It's a loaded word in the context of the headline, and the manner in which it was used in the story body, especially when combined with "stress" to create an image of a sort of edgy killing machine.
Actually, it's an interesting word. Dictionary definitions of aggression frequently revolve around emotions - it's a very human word, probably not suitable for AI.
The game included the ability to shoot the other player with no consequence - it sounds aggressive because "laser beam" but if you called it "tagging" then it would more clearly just be an in-rules option.
You're technically correct, but the football analogy switches context so that the meaning of aggressive is no longer bad.
I think the point bencollier49 is trying to make is that we simply gave software a specific set of rules to train it. It doesn't know how we perceive the actions it is performing.
The game could be described as two people eating poisonous apples in order to prevent the other person from dying. In that case, the currently greedy one would be the hero.
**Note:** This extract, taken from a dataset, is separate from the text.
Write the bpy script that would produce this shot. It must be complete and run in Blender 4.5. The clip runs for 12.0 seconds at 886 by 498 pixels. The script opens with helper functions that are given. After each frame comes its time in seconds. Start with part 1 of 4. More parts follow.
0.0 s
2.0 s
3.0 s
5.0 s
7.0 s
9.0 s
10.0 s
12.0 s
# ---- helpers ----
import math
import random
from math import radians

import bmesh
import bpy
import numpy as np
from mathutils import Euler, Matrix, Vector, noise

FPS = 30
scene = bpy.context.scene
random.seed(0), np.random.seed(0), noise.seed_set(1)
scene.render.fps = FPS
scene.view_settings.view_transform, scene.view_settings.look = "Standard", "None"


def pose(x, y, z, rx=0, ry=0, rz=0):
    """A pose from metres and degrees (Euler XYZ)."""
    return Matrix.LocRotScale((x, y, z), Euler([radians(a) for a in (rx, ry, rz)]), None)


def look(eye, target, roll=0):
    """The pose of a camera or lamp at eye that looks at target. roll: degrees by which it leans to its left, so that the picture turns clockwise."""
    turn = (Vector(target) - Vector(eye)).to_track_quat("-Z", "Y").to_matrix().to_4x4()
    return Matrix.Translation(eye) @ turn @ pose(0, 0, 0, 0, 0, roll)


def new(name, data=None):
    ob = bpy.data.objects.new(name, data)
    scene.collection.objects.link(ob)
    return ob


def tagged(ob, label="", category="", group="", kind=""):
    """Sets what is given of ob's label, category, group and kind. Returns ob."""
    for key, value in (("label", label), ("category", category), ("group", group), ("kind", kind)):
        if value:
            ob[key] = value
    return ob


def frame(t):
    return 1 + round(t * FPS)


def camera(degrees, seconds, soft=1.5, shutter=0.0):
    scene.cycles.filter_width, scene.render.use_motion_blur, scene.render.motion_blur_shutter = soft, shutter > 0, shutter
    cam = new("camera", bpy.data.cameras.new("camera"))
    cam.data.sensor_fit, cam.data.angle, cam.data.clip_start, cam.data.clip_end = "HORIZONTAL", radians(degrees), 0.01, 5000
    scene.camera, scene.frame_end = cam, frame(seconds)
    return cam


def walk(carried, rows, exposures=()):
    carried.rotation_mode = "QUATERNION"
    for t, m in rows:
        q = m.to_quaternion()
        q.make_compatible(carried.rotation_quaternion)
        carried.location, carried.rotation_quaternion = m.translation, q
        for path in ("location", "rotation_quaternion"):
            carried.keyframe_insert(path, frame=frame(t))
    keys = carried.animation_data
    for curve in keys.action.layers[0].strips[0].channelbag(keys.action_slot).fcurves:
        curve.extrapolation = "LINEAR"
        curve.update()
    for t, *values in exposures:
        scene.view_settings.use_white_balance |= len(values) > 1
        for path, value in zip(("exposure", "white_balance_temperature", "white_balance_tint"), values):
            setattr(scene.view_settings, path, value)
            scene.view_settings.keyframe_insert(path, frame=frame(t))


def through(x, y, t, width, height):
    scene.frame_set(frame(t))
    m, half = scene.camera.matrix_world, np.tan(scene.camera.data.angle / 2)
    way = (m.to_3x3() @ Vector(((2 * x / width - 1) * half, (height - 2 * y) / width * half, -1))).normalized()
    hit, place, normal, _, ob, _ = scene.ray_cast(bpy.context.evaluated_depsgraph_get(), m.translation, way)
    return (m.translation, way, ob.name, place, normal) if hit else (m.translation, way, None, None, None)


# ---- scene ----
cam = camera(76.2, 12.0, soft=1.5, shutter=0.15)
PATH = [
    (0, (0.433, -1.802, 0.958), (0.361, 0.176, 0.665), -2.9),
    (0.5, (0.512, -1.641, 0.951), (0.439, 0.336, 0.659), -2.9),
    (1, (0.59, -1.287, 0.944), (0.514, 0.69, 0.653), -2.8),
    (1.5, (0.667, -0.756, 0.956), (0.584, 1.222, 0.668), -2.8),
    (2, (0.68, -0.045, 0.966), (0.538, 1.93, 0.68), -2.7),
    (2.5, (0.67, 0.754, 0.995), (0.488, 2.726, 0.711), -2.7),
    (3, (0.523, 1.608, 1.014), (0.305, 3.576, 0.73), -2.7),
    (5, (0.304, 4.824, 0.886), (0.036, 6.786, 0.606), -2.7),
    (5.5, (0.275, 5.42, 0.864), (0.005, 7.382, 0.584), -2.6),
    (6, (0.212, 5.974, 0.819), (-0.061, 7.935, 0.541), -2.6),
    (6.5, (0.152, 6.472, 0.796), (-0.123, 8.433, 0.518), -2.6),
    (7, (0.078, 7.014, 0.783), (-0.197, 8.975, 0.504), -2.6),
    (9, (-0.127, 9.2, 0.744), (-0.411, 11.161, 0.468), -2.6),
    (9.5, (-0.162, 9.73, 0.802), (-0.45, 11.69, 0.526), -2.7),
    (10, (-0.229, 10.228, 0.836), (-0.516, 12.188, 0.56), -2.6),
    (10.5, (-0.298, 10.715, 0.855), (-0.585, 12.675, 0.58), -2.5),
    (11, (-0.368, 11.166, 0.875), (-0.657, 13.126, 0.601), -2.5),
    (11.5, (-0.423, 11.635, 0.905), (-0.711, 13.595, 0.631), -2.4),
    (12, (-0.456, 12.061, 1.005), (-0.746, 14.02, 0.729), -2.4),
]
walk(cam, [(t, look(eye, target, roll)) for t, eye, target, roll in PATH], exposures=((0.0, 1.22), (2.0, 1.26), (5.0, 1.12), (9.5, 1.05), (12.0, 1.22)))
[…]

To the AI, there is nothing aggressive about the "laser gun"; as far as it was aware, the "laser gun" could be any tool. It was just doing what it had determined may help it achieve a better score.
The "laser gun" knocks the other player out of the race.
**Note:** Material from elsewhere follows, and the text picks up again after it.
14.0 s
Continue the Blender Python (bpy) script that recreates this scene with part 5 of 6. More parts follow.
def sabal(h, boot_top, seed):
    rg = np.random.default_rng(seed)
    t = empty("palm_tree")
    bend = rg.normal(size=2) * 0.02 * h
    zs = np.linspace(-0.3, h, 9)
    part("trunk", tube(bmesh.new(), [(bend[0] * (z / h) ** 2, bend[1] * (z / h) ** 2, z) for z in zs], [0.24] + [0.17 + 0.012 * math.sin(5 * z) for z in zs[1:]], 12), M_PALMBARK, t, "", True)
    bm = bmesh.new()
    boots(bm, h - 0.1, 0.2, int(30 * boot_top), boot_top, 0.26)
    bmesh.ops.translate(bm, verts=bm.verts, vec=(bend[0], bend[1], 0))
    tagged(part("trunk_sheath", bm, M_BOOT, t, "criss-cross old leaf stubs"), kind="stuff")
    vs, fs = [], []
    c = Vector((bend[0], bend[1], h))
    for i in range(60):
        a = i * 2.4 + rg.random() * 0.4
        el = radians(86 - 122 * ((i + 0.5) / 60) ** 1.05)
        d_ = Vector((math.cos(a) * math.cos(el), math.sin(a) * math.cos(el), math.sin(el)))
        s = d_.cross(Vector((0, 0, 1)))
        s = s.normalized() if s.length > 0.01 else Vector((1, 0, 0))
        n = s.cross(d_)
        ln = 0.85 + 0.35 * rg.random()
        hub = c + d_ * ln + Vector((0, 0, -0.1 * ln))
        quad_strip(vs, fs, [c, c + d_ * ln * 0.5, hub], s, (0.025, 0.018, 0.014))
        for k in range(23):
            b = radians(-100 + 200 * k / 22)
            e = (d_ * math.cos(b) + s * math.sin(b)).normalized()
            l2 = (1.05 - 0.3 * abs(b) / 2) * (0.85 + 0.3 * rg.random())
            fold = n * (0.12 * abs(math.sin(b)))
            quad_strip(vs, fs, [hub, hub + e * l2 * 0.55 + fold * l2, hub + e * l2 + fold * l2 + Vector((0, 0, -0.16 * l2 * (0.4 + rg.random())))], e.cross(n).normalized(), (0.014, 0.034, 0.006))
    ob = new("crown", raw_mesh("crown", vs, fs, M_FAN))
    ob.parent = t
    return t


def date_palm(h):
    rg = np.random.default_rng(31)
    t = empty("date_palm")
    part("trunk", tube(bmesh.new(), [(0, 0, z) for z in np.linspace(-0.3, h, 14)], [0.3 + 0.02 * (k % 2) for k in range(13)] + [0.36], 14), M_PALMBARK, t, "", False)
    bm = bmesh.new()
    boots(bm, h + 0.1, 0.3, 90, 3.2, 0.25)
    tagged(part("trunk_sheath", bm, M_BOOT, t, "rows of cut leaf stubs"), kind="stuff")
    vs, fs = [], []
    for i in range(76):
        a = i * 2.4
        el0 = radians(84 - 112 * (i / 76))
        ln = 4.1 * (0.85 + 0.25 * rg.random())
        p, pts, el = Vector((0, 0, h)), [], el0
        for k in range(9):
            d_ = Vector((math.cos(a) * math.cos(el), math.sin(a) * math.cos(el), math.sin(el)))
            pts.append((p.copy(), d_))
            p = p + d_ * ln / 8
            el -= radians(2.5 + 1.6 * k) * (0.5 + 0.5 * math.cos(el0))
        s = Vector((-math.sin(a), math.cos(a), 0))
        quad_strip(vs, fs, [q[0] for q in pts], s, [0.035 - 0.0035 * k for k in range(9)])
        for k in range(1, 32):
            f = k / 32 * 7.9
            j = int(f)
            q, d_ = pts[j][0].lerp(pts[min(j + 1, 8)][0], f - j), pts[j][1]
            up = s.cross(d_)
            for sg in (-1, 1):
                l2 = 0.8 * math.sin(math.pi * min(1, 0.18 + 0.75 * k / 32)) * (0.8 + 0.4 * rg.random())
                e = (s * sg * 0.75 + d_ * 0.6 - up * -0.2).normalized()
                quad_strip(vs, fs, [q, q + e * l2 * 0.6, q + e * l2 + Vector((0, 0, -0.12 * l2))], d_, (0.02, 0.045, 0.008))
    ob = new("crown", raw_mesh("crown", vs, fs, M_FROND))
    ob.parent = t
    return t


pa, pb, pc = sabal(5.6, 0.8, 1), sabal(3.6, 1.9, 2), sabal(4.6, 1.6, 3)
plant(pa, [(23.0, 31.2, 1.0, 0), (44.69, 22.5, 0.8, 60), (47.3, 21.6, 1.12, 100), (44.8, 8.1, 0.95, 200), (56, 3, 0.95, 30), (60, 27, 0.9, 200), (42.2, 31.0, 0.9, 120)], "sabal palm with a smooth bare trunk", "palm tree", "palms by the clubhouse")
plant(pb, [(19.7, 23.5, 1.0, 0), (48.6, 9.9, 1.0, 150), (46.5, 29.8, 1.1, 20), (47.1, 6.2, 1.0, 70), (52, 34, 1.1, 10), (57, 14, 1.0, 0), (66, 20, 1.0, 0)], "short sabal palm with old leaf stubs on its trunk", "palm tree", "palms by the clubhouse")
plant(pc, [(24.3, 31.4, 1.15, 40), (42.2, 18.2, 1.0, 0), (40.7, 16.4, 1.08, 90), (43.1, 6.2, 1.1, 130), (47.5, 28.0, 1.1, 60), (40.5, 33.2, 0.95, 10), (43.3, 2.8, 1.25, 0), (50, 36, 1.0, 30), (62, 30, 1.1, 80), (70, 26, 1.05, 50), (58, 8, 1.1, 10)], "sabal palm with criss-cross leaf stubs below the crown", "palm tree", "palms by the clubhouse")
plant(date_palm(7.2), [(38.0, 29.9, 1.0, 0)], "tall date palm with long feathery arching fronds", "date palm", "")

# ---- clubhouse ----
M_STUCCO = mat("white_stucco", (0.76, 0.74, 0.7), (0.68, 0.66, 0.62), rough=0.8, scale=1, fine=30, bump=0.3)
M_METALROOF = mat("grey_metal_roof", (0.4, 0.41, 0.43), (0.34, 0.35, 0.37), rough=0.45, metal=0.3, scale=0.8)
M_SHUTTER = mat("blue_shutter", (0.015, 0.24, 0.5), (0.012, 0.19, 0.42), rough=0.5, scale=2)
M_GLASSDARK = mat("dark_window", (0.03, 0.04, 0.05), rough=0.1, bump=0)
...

It's not the name that makes me consider it aggressive, rather the fact that it works by harming the other player.
It's probably true the AI doesn't distinguish "aggressive" tools from other tools. Isn't that one of lessons here? If an AI isn't taught not to be aggressive, it will choose to harm other participants when that's the most effective strategy.
In real life, the game rules are whatever is physically possible, taking into account the risk of getting caught and the corresponding fine.
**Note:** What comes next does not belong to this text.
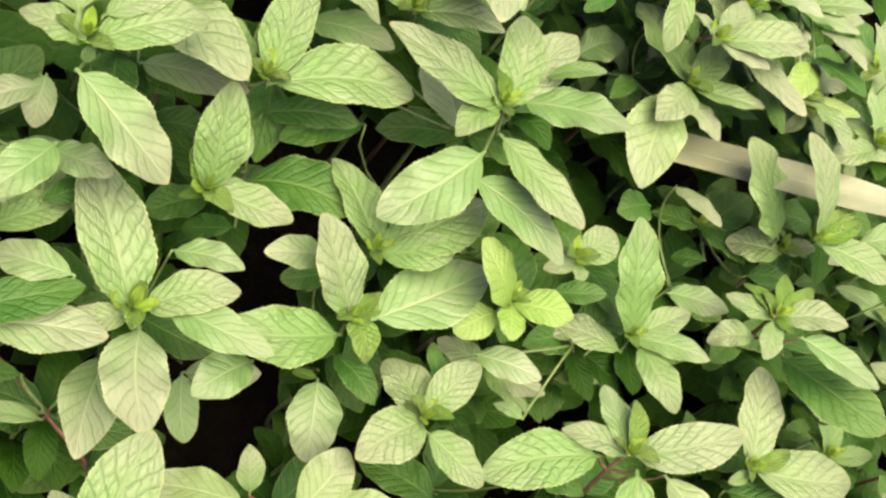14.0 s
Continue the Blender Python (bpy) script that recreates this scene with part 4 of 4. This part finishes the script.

It is all good fun and laser tag until the AI manages the interests of your bank, your insurer, the stock market, everyone, and you desperately need a liberal government to enforce serious penalties for increasingly complex loopholes that the AI finds in a few seconds.
If the laser gun is not part of the race, it's cheating (at best). I don't understand this nitpicking. Of course a gun is an aggressive tool. "Aggressive" and "competitive" are not mutually exclusive.
It all depends on how the gun is modeled. If, which seems likely, it is as simple as push-button-receive-bacon, then there are no consequences to pushing the button.
It's difficult to characterize that as aggression, especially if the system has no built in notion of harm or other-like-me.
That is what is actually scarier: Violence as paperwork.
Actually, it's an interesting word. Dictionary definitions of aggression frequently revolve around emotions - it's a very human word, probably not suitable for AI.